### Job
Locate each line below that includes "with" and reproduce it.

##### Source material #####

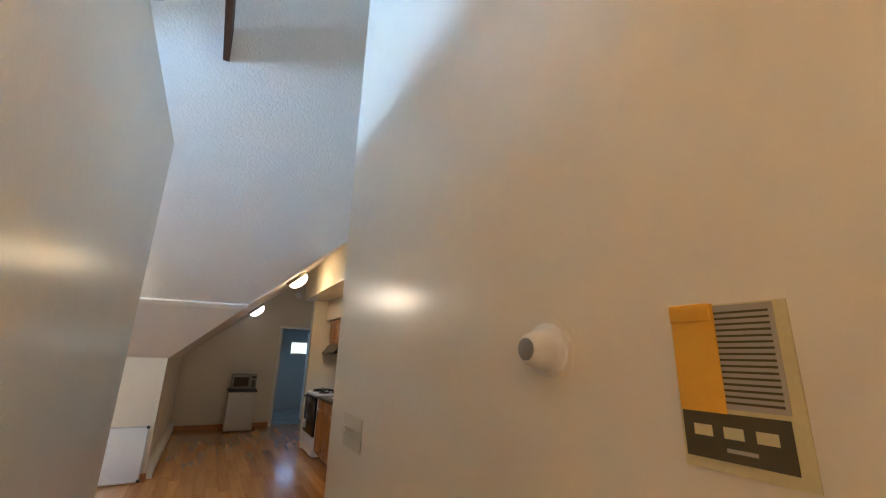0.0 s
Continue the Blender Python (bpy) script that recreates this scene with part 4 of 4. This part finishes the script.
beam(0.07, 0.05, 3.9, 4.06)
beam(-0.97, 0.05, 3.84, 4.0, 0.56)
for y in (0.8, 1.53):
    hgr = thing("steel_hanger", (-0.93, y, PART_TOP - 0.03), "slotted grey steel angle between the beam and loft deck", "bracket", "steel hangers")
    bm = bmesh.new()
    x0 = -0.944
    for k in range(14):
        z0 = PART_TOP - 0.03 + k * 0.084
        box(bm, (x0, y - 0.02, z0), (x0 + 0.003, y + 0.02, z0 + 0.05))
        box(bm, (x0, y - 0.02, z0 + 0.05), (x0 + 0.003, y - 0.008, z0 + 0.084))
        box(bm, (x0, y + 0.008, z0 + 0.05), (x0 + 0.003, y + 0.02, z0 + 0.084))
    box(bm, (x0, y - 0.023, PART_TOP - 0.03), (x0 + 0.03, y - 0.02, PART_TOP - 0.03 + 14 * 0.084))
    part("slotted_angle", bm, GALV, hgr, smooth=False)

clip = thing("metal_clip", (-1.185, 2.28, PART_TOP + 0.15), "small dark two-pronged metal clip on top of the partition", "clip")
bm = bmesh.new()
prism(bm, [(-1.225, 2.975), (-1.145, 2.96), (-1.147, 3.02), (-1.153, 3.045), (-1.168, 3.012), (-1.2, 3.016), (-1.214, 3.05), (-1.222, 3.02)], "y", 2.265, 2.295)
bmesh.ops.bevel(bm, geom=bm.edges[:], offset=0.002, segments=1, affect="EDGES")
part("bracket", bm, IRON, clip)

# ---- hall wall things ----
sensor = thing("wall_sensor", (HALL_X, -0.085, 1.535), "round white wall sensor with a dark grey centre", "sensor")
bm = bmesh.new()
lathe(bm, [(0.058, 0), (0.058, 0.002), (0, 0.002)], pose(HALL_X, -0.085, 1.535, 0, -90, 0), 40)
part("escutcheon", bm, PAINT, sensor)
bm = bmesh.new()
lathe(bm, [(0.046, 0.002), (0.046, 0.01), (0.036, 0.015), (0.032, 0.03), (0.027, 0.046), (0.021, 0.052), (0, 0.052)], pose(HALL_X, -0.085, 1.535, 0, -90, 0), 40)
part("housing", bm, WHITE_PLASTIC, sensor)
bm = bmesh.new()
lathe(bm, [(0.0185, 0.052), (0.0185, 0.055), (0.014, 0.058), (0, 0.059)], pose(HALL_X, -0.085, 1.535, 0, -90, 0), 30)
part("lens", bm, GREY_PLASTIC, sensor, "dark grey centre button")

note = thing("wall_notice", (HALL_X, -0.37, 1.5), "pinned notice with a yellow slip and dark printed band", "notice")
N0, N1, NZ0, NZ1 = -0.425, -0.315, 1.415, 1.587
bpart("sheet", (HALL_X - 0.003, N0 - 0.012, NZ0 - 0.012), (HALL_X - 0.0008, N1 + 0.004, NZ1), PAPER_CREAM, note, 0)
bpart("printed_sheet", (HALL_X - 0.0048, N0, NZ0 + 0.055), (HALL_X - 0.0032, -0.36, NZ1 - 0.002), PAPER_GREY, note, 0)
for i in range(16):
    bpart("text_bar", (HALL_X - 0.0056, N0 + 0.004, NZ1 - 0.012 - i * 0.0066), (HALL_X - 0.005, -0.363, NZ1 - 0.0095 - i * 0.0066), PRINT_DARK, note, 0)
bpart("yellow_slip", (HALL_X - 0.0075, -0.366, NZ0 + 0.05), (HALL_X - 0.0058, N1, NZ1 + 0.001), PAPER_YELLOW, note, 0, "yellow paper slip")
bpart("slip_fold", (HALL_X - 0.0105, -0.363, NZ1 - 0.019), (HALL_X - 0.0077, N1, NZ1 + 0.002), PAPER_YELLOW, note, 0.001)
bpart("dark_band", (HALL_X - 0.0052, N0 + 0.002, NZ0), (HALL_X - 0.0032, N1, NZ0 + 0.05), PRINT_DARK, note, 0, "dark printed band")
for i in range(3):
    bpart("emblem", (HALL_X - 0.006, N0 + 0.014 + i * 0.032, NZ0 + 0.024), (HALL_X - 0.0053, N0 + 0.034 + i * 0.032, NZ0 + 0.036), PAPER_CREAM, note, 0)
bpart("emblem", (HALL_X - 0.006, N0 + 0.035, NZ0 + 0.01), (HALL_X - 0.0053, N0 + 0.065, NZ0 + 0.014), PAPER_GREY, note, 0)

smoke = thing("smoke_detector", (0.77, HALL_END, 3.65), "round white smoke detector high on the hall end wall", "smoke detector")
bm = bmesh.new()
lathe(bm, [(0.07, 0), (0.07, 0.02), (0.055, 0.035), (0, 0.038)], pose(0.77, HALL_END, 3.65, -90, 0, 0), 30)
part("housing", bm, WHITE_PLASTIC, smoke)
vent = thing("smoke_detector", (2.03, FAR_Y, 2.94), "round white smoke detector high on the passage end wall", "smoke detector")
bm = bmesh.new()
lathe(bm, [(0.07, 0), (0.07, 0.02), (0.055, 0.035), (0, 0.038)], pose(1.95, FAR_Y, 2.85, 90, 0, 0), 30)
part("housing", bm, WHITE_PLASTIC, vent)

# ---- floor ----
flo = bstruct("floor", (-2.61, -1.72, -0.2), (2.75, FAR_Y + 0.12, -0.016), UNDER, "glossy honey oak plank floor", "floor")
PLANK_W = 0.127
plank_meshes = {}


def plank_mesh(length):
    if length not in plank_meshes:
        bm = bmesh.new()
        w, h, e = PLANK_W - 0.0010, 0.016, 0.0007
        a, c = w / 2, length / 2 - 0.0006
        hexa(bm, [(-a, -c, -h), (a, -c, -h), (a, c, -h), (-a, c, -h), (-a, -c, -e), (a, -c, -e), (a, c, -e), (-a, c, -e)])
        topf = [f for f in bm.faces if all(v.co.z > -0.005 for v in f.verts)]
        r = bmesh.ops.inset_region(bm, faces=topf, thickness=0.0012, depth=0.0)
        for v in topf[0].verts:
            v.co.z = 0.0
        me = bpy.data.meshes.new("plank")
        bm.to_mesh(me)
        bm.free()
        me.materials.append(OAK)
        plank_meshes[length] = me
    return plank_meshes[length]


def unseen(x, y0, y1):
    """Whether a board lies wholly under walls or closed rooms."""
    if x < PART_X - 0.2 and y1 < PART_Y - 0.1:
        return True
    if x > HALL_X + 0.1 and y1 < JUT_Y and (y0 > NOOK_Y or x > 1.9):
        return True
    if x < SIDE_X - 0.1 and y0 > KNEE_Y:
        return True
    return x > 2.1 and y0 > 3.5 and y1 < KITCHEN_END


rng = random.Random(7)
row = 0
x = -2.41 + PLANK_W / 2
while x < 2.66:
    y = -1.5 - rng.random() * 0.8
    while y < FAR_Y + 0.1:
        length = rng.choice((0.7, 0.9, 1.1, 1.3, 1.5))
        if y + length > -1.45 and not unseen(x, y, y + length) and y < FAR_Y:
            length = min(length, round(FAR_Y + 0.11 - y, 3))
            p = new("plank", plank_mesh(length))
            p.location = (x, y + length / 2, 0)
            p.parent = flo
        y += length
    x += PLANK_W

#####

### Task solution
Continue the Blender Python (bpy) script that recreates this scene with part 4 of 4. This part finishes the script.
sensor = thing("wall_sensor", (HALL_X, -0.085, 1.535), "round white wall sensor with a dark grey centre", "sensor")
note = thing("wall_notice", (HALL_X, -0.37, 1.5), "pinned notice with a yellow slip and dark printed band", "notice")